— begin Provided records —

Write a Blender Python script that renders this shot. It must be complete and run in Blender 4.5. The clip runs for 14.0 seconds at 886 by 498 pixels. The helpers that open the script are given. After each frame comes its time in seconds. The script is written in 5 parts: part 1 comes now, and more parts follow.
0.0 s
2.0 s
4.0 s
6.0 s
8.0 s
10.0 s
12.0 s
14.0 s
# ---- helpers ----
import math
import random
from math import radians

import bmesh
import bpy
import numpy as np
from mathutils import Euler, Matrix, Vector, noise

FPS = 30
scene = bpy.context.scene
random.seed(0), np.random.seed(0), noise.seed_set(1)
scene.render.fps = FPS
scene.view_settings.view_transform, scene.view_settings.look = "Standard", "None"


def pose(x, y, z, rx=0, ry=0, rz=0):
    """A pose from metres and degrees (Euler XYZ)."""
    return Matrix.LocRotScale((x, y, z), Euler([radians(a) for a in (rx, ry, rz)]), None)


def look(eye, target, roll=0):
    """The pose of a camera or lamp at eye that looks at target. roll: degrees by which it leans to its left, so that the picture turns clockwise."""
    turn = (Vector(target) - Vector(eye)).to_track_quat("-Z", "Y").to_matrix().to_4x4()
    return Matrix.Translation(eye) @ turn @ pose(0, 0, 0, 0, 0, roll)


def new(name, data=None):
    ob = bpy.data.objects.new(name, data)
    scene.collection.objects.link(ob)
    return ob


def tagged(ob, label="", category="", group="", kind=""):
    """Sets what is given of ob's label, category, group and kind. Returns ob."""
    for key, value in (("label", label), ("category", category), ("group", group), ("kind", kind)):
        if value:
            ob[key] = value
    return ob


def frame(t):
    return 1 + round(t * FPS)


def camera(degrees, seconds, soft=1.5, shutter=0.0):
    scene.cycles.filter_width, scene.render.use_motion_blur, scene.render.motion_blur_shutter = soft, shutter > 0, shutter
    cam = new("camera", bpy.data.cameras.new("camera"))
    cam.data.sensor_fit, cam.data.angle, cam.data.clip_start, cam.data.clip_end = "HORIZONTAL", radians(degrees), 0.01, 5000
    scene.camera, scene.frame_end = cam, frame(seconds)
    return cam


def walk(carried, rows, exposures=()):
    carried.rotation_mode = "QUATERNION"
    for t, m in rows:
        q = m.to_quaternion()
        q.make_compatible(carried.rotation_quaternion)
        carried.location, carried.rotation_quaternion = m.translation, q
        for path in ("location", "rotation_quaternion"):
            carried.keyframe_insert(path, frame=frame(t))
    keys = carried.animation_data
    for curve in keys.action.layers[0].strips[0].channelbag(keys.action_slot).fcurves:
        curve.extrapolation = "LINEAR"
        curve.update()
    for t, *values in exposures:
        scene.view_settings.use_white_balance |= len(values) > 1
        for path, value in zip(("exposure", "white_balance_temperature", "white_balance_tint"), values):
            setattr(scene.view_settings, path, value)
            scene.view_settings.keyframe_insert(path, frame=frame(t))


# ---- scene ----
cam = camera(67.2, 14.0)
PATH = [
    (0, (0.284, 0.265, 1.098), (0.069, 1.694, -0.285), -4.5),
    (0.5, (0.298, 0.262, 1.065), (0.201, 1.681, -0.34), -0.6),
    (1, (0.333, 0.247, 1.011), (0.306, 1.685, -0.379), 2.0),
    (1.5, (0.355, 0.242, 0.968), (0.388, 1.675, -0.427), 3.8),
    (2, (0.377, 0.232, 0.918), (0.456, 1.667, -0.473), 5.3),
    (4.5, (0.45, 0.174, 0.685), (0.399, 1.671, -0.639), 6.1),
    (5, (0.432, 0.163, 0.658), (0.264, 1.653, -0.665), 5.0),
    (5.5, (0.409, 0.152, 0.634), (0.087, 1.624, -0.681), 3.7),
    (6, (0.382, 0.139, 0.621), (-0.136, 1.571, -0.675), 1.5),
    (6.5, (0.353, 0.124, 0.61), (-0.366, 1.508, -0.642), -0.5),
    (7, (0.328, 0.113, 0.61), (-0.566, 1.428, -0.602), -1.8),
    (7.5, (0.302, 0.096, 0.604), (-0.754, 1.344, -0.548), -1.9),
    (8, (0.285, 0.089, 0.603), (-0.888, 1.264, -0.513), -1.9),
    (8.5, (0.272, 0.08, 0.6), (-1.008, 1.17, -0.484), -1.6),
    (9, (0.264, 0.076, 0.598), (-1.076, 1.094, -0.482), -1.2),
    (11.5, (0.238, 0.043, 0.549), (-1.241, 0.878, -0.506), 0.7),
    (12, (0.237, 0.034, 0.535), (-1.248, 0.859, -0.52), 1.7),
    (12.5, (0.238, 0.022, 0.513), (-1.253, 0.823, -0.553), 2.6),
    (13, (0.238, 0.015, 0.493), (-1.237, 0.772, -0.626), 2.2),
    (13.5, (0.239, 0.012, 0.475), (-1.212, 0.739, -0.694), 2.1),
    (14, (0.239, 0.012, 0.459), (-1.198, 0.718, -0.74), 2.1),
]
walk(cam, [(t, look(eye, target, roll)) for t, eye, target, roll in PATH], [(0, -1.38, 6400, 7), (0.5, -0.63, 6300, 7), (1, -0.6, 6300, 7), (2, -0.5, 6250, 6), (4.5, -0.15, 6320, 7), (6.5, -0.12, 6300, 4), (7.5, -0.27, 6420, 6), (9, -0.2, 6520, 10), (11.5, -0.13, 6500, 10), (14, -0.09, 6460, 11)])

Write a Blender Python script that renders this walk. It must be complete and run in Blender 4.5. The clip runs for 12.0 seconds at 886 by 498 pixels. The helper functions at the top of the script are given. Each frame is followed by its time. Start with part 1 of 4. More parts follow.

— end Provided records —

Quote every line of the data, word for word.

▸ Solved exercise
Write a Blender Python script that renders this shot. It must be complete and run in Blender 4.5. The clip runs for 14.0 seconds at 886 by 498 pixels. The helpers that open the script are given. After each frame comes its time in seconds. The script is written in 5 parts: part 1 comes now, and more parts follow.
0.0 s
2.0 s
4.0 s
6.0 s
8.0 s
10.0 s
12.0 s
14.0 s
# ---- helpers ----
import math
import random
from math import radians

import bmesh
import bpy
import numpy as np
from mathutils import Euler, Matrix, Vector, noise

FPS = 30
scene = bpy.context.scene
random.seed(0), np.random.seed(0), noise.seed_set(1)
scene.render.fps = FPS
scene.view_settings.view_transform, scene.view_settings.look = "Standard", "None"


def pose(x, y, z, rx=0, ry=0, rz=0):
    """A pose from metres and degrees (Euler XYZ)."""
    return Matrix.LocRotScale((x, y, z), Euler([radians(a) for a in (rx, ry, rz)]), None)


def look(eye, target, roll=0):
    """The pose of a camera or lamp at eye that looks at target. roll: degrees by which it leans to its left, so that the picture turns clockwise."""
    turn = (Vector(target) - Vector(eye)).to_track_quat("-Z", "Y").to_matrix().to_4x4()
    return Matrix.Translation(eye) @ turn @ pose(0, 0, 0, 0, 0, roll)


def new(name, data=None):
    ob = bpy.data.objects.new(name, data)
    scene.collection.objects.link(ob)
    return ob


def tagged(ob, label="", category="", group="", kind=""):
    """Sets what is given of ob's label, category, group and kind. Returns ob."""
    for key, value in (("label", label), ("category", category), ("group", group), ("kind", kind)):
        if value:
            ob[key] = value
    return ob


def frame(t):
    return 1 + round(t * FPS)


def camera(degrees, seconds, soft=1.5, shutter=0.0):
    scene.cycles.filter_width, scene.render.use_motion_blur, scene.render.motion_blur_shutter = soft, shutter > 0, shutter
    cam = new("camera", bpy.data.cameras.new("camera"))
    cam.data.sensor_fit, cam.data.angle, cam.data.clip_start, cam.data.clip_end = "HORIZONTAL", radians(degrees), 0.01, 5000
    scene.camera, scene.frame_end = cam, frame(seconds)
    return cam


def walk(carried, rows, exposures=()):
    carried.rotation_mode = "QUATERNION"
    for t, m in rows:
        q = m.to_quaternion()
        q.make_compatible(carried.rotation_quaternion)
        carried.location, carried.rotation_quaternion = m.translation, q
        for path in ("location", "rotation_quaternion"):
            carried.keyframe_insert(path, frame=frame(t))
    keys = carried.animation_data
    for curve in keys.action.layers[0].strips[0].channelbag(keys.action_slot).fcurves:
        curve.extrapolation = "LINEAR"
        curve.update()
    for t, *values in exposures:
        scene.view_settings.use_white_balance |= len(values) > 1
        for path, value in zip(("exposure", "white_balance_temperature", "white_balance_tint"), values):
            setattr(scene.view_settings, path, value)
            scene.view_settings.keyframe_insert(path, frame=frame(t))


# ---- scene ----
cam = camera(67.2, 14.0)
PATH = [
    (0, (0.284, 0.265, 1.098), (0.069, 1.694, -0.285), -4.5),
    (0.5, (0.298, 0.262, 1.065), (0.201, 1.681, -0.34), -0.6),
    (1, (0.333, 0.247, 1.011), (0.306, 1.685, -0.379), 2.0),
    (1.5, (0.355, 0.242, 0.968), (0.388, 1.675, -0.427), 3.8),
    (2, (0.377, 0.232, 0.918), (0.456, 1.667, -0.473), 5.3),
    (4.5, (0.45, 0.174, 0.685), (0.399, 1.671, -0.639), 6.1),
    (5, (0.432, 0.163, 0.658), (0.264, 1.653, -0.665), 5.0),
    (5.5, (0.409, 0.152, 0.634), (0.087, 1.624, -0.681), 3.7),
    (6, (0.382, 0.139, 0.621), (-0.136, 1.571, -0.675), 1.5),
    (6.5, (0.353, 0.124, 0.61), (-0.366, 1.508, -0.642), -0.5),
    (7, (0.328, 0.113, 0.61), (-0.566, 1.428, -0.602), -1.8),
    (7.5, (0.302, 0.096, 0.604), (-0.754, 1.344, -0.548), -1.9),
    (8, (0.285, 0.089, 0.603), (-0.888, 1.264, -0.513), -1.9),
    (8.5, (0.272, 0.08, 0.6), (-1.008, 1.17, -0.484), -1.6),
    (9, (0.264, 0.076, 0.598), (-1.076, 1.094, -0.482), -1.2),
    (11.5, (0.238, 0.043, 0.549), (-1.241, 0.878, -0.506), 0.7),
    (12, (0.237, 0.034, 0.535), (-1.248, 0.859, -0.52), 1.7),
    (12.5, (0.238, 0.022, 0.513), (-1.253, 0.823, -0.553), 2.6),
    (13, (0.238, 0.015, 0.493), (-1.237, 0.772, -0.626), 2.2),
    (13.5, (0.239, 0.012, 0.475), (-1.212, 0.739, -0.694), 2.1),
    (14, (0.239, 0.012, 0.459), (-1.198, 0.718, -0.74), 2.1),
]
walk(cam, [(t, look(eye, target, roll)) for t, eye, target, roll in PATH], [(0, -1.38, 6400, 7), (0.5, -0.63, 6300, 7), (1, -0.6, 6300, 7), (2, -0.5, 6250, 6), (4.5, -0.15, 6320, 7), (6.5, -0.12, 6300, 4), (7.5, -0.27, 6420, 6), (9, -0.2, 6520, 10), (11.5, -0.13, 6500, 10), (14, -0.09, 6460, 11)])

Write a Blender Python script that renders this walk. It must be complete and run in Blender 4.5. The clip runs for 12.0 seconds at 886 by 498 pixels. The helper functions at the top of the script are given. Each frame is followed by its time. Start with part 1 of 4. More parts follow.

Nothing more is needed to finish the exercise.